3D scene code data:
****

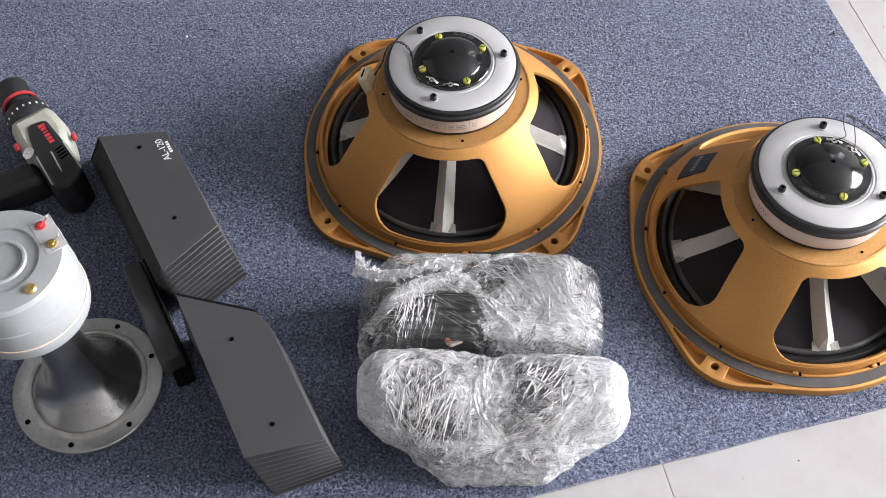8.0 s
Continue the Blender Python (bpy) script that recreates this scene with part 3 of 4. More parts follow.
UP = [(-0.372, -0.104), (-0.302, -0.096), (-0.274, -0.140), (-0.232, -0.216), (-0.2775, -0.2680), (-0.2815, -0.2640)]
LO = [(-0.261, -0.297), (-0.183, -0.315), (-0.168, -0.330), (-0.109, -0.442), (-0.178, -0.459)]
UP_LOW = [(-0.440, -0.020), (-0.325, -0.050), (-0.276, -0.107), (-0.231, -0.184), (-0.281, -0.235), (-0.330, -0.206)]
LO_LOW = [(-0.284, -0.268), (-0.180, -0.288), (-0.164, -0.303), (-0.105, -0.414), (-0.174, -0.441)]
lens_up = acoustic_lens(UP, UP_LOW, 0.150, 13, [(-0.326, -0.118), (-0.276, -0.207)], "charcoal slant-plate acoustic lens with white model lettering")
lens_lo = acoustic_lens(LO, LO_LOW, 0.152, 11, [(-0.202, -0.344), (-0.156, -0.428)], "charcoal slant-plate acoustic lens beside the wrapped bundles")


def lettering(text, size, m, mat, parent):
    cu = bpy.data.curves.new("lettering", "FONT")
    cu.body, cu.size, cu.extrude, cu.align_x, cu.align_y = text, size, 0.00015, "CENTER", "CENTER"
    tmp = new("lettering", cu)
    dg = bpy.context.evaluated_depsgraph_get()
    dg.update()
    me = bpy.data.meshes.new_from_object(tmp.evaluated_get(dg))
    bpy.data.objects.remove(tmp)
    me.materials.append(mat)
    ob = new("lettering", me)
    ob.parent = parent
    ob.matrix_basis = m
    return ob


bx, by = UP[0]
tm = pose(-0.3005 - bx, -0.1215 - by, 0.1503, 0, 0, 119.6)
lettering("AL-120", 0.0105, tm, WHITEINK, lens_up)
for k in range(5):
    part("brand_bar", box(0.0024, 0.0032, 0.0003, tm @ pose(-0.0060 + 0.0034 * k, -0.0066, 0)), WHITEINK, lens_up)

# throat arm leaning on the lenses
arm = tagged(empty("throat_arm", pose(-0.320, -0.250, CARPET_TOP, 0, 0, -62)), "dark grey steel throat arm lying between horn and lenses", "bracket")
bm = prism([(-0.066, -0.011), (0.060, -0.013), (0.066, -0.005), (0.064, 0.012), (-0.062, 0.011), (-0.068, 0.004)], 0.001, 0.040)
part("arm_body", bm, LENS, arm, bevel=0.003)
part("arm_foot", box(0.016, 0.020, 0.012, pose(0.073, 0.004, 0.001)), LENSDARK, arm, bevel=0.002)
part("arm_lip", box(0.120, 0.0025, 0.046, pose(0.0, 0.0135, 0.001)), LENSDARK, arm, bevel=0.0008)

# ---------------------------------------------------------------- horn with compression driver
horn = tagged(empty("horn", pose(-0.3835, -0.320, CARPET_TOP)), "cast aluminium round horn standing mouth down on carpet", "horn")
part("mouth_flange", lathe([(0.0560, 0.0004), (0.0775, 0.0004), (0.0785, 0.0014), (0.0785, 0.0050), (0.0775, 0.0060), (0.0640, 0.0062), (0.0600, 0.0078), (0.0560, 0.0078)], 96, closed=True), CAST, horn, "dull grey drilled mouth flange")
for a in (74, 27, -42, -93, -140, 134):
    bm = lathe([(0, 0.0002), (0.0019, 0.0002), (0.0027, 0.0006), (0.0030, 0.0)], 14)
    bm.transform(Matrix.Translation(polar(0.0700, a, 0.0060)))
    part("flange_hole", bm, HOLE, horn)
bm = lathe([(0.0560, 0.0076), (0.0585, 0.0098), (0.0612, 0.0092), (0.0630, 0.0072), (0.0630, 0.0060), (0.0560, 0.0060)], 96, closed=True)
for v in bm.verts:
    k = 1 + 0.030 * noise.noise(v.co * 45) + 0.012 * noise.noise(v.co * 160)
    v.co = Vector((v.co.x * k, v.co.y * k, v.co.z + (0.0012 * noise.noise(v.co * 90) if v.co.z > 0.007 else 0)))
part("sealant_lip", bm, GLUE_PALE, horn, "uneven pale sealant lip")
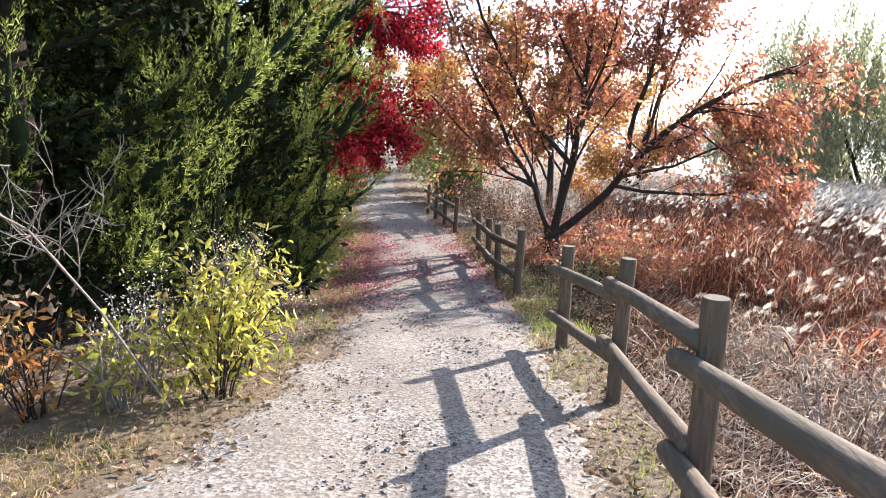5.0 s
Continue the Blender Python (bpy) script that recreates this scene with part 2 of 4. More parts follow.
M_BOARD = plain("dark_sign_board", (0.05, 0.038, 0.032), 0.6)
M_PALE = plain("pale_sign_paint", (0.24, 0.22, 0.18), 0.7)
M_BLUE = plain("blue_cladding", (0.22, 0.48, 0.72), 0.6)
M_WHITE = plain("white_wall", (0.6, 0.6, 0.58), 0.8)
M_GREY = plain("grey_roof", (0.2, 0.22, 0.25), 0.7)
M_STEEL = plain("galvanised_steel", (0.5, 0.52, 0.54), 0.5, 0.5, 0.6)
M_DARKGLASS = plain("dark_window_glass", (0.04, 0.05, 0.06), 0.15, 0.5)
m, nt, b = base_mat("lake_water", 0.06, 0.5)
b.inputs["Base Color"].default_value = (0.03, 0.045, 0.05, 1)
n = noise_node(nt, 0.5, 5, 0.6, stretch=(1, 1, 1))
bump(nt, b, n.outputs["Fac"], 0.5, 0.1)
M_WATER = m


# ---- building helpers ----
class Geo:
    """Collects vertices and faces for one mesh."""

    def __init__(self):
        self.v, self.f, self.n = [], [], 0

    def add(self, v, f):
        v, f = np.asarray(v, dtype=np.float64).reshape(-1, 3), np.asarray(f, dtype=np.int64)
        self.v.append(v)
        self.f.append(f + self.n)
        self.n += len(v)

    def mesh(self, name, mat, smooth=False):
        me = bpy.data.meshes.new(name)
        v = np.concatenate(self.v)
        loops = np.concatenate([f.ravel() for f in self.f])
        sizes = np.concatenate([np.full(len(f), f.shape[1]) for f in self.f])
        me.vertices.add(len(v))
        me.vertices.foreach_set("co", v.astype(np.float32).ravel())
        me.loops.add(len(loops))
        me.loops.foreach_set("vertex_index", loops.astype(np.int32))
        me.polygons.add(len(sizes))
        me.polygons.foreach_set("loop_start", np.concatenate([[0], np.cumsum(sizes)[:-1]]).astype(np.int32))
        if smooth:
            me.polygons.foreach_set("use_smooth", np.ones(len(sizes), dtype=bool))
        me.update(calc_edges=True)
        me.validate()
        for mm in (mat if isinstance(mat, (list, tuple)) else [mat]):
            me.materials.append(mm)
        return me


def thing(name, x, y, z, label, category, group="", kind=""):
    ob = new(name)
    ob.location = (x, y, z)
    ob.empty_display_size = 0.2
    return tagged(ob, label, category, group, kind)


def part(name, geo, mat, parent, label="", smooth=False, kind=""):
    me = geo if isinstance(geo, bpy.types.Mesh) else geo.mesh(name, mat, smooth)
    ob = new(name, me)
    ob.parent = parent
    return tagged(ob, label, kind=kind)


def stuff(name, geo, mat, label, category):
    return tagged(new(name, geo.mesh(name, mat)), label, category, kind="stuff")


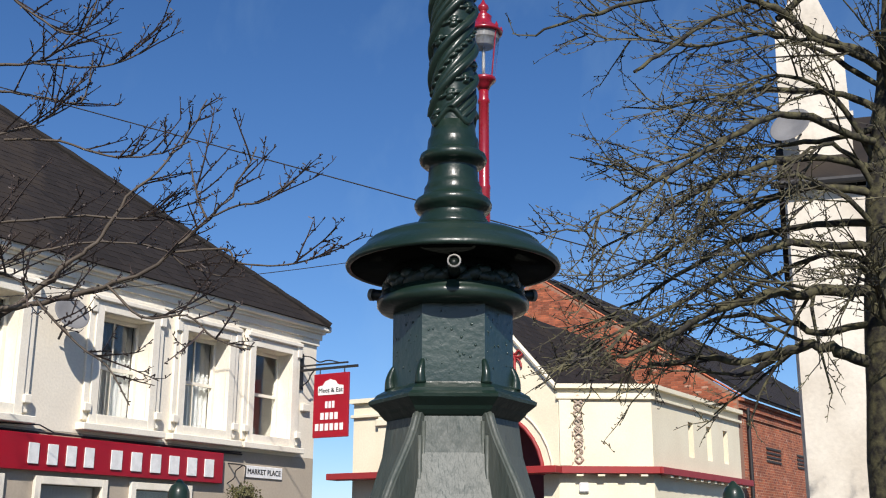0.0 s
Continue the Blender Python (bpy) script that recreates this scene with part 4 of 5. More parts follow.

****

Quote the material in full and exactly; do not carry over its pictures.

• **EXERCISE OUTPUT**:
8.0 s
Continue the Blender Python (bpy) script that recreates this scene with part 3 of 4. More parts follow.
UP = [(-0.372, -0.104), (-0.302, -0.096), (-0.274, -0.140), (-0.232, -0.216), (-0.2775, -0.2680), (-0.2815, -0.2640)]
LO = [(-0.261, -0.297), (-0.183, -0.315), (-0.168, -0.330), (-0.109, -0.442), (-0.178, -0.459)]
UP_LOW = [(-0.440, -0.020), (-0.325, -0.050), (-0.276, -0.107), (-0.231, -0.184), (-0.281, -0.235), (-0.330, -0.206)]
LO_LOW = [(-0.284, -0.268), (-0.180, -0.288), (-0.164, -0.303), (-0.105, -0.414), (-0.174, -0.441)]
lens_up = acoustic_lens(UP, UP_LOW, 0.150, 13, [(-0.326, -0.118), (-0.276, -0.207)], "charcoal slant-plate acoustic lens with white model lettering")
lens_lo = acoustic_lens(LO, LO_LOW, 0.152, 11, [(-0.202, -0.344), (-0.156, -0.428)], "charcoal slant-plate acoustic lens beside the wrapped bundles")


def lettering(text, size, m, mat, parent):
    cu = bpy.data.curves.new("lettering", "FONT")
    cu.body, cu.size, cu.extrude, cu.align_x, cu.align_y = text, size, 0.00015, "CENTER", "CENTER"
    tmp = new("lettering", cu)
    dg = bpy.context.evaluated_depsgraph_get()
    dg.update()
    me = bpy.data.meshes.new_from_object(tmp.evaluated_get(dg))
    bpy.data.objects.remove(tmp)
    me.materials.append(mat)
    ob = new("lettering", me)
    ob.parent = parent
    ob.matrix_basis = m
    return ob


bx, by = UP[0]
tm = pose(-0.3005 - bx, -0.1215 - by, 0.1503, 0, 0, 119.6)
lettering("AL-120", 0.0105, tm, WHITEINK, lens_up)
for k in range(5):
    part("brand_bar", box(0.0024, 0.0032, 0.0003, tm @ pose(-0.0060 + 0.0034 * k, -0.0066, 0)), WHITEINK, lens_up)

# throat arm leaning on the lenses
arm = tagged(empty("throat_arm", pose(-0.320, -0.250, CARPET_TOP, 0, 0, -62)), "dark grey steel throat arm lying between horn and lenses", "bracket")
bm = prism([(-0.066, -0.011), (0.060, -0.013), (0.066, -0.005), (0.064, 0.012), (-0.062, 0.011), (-0.068, 0.004)], 0.001, 0.040)
part("arm_body", bm, LENS, arm, bevel=0.003)
part("arm_foot", box(0.016, 0.020, 0.012, pose(0.073, 0.004, 0.001)), LENSDARK, arm, bevel=0.002)
part("arm_lip", box(0.120, 0.0025, 0.046, pose(0.0, 0.0135, 0.001)), LENSDARK, arm, bevel=0.0008)

# ---------------------------------------------------------------- horn with compression driver
horn = tagged(empty("horn", pose(-0.3835, -0.320, CARPET_TOP)), "cast aluminium round horn standing mouth down on carpet", "horn")
part("mouth_flange", lathe([(0.0560, 0.0004), (0.0775, 0.0004), (0.0785, 0.0014), (0.0785, 0.0050), (0.0775, 0.0060), (0.0640, 0.0062), (0.0600, 0.0078), (0.0560, 0.0078)], 96, closed=True), CAST, horn, "dull grey drilled mouth flange")
for a in (74, 27, -42, -93, -140, 134):
    bm = lathe([(0, 0.0002), (0.0019, 0.0002), (0.0027, 0.0006), (0.0030, 0.0)], 14)
    bm.transform(Matrix.Translation(polar(0.0700, a, 0.0060)))
    part("flange_hole", bm, HOLE, horn)
bm = lathe([(0.0560, 0.0076), (0.0585, 0.0098), (0.0612, 0.0092), (0.0630, 0.0072), (0.0630, 0.0060), (0.0560, 0.0060)], 96, closed=True)
for v in bm.verts:
    k = 1 + 0.030 * noise.noise(v.co * 45) + 0.012 * noise.noise(v.co * 160)
    v.co = Vector((v.co.x * k, v.co.y * k, v.co.z + (0.0012 * noise.noise(v.co * 90) if v.co.z > 0.007 else 0)))
part("sealant_lip", bm, GLUE_PALE, horn, "uneven pale sealant lip")
5.0 s
Continue the Blender Python (bpy) script that recreates this scene with part 2 of 4. More parts follow.
M_BOARD = plain("dark_sign_board", (0.05, 0.038, 0.032), 0.6)
M_PALE = plain("pale_sign_paint", (0.24, 0.22, 0.18), 0.7)
M_BLUE = plain("blue_cladding", (0.22, 0.48, 0.72), 0.6)
M_WHITE = plain("white_wall", (0.6, 0.6, 0.58), 0.8)
M_GREY = plain("grey_roof", (0.2, 0.22, 0.25), 0.7)
M_STEEL = plain("galvanised_steel", (0.5, 0.52, 0.54), 0.5, 0.5, 0.6)
M_DARKGLASS = plain("dark_window_glass", (0.04, 0.05, 0.06), 0.15, 0.5)
m, nt, b = base_mat("lake_water", 0.06, 0.5)
b.inputs["Base Color"].default_value = (0.03, 0.045, 0.05, 1)
n = noise_node(nt, 0.5, 5, 0.6, stretch=(1, 1, 1))
bump(nt, b, n.outputs["Fac"], 0.5, 0.1)
M_WATER = m


# ---- building helpers ----
class Geo:
    """Collects vertices and faces for one mesh."""

    def __init__(self):
        self.v, self.f, self.n = [], [], 0

    def add(self, v, f):
        v, f = np.asarray(v, dtype=np.float64).reshape(-1, 3), np.asarray(f, dtype=np.int64)
        self.v.append(v)
        self.f.append(f + self.n)
        self.n += len(v)

    def mesh(self, name, mat, smooth=False):
        me = bpy.data.meshes.new(name)
        v = np.concatenate(self.v)
        loops = np.concatenate([f.ravel() for f in self.f])
        sizes = np.concatenate([np.full(len(f), f.shape[1]) for f in self.f])
        me.vertices.add(len(v))
        me.vertices.foreach_set("co", v.astype(np.float32).ravel())
        me.loops.add(len(loops))
        me.loops.foreach_set("vertex_index", loops.astype(np.int32))
        me.polygons.add(len(sizes))
        me.polygons.foreach_set("loop_start", np.concatenate([[0], np.cumsum(sizes)[:-1]]).astype(np.int32))
        if smooth:
            me.polygons.foreach_set("use_smooth", np.ones(len(sizes), dtype=bool))
        me.update(calc_edges=True)
        me.validate()
        for mm in (mat if isinstance(mat, (list, tuple)) else [mat]):
            me.materials.append(mm)
        return me


def thing(name, x, y, z, label, category, group="", kind=""):
    ob = new(name)
    ob.location = (x, y, z)
    ob.empty_display_size = 0.2
    return tagged(ob, label, category, group, kind)


def part(name, geo, mat, parent, label="", smooth=False, kind=""):
    me = geo if isinstance(geo, bpy.types.Mesh) else geo.mesh(name, mat, smooth)
    ob = new(name, me)
    ob.parent = parent
    return tagged(ob, label, kind=kind)


def stuff(name, geo, mat, label, category):
    return tagged(new(name, geo.mesh(name, mat)), label, category, kind="stuff")


0.0 s
Continue the Blender Python (bpy) script that recreates this scene with part 4 of 5. More parts follow.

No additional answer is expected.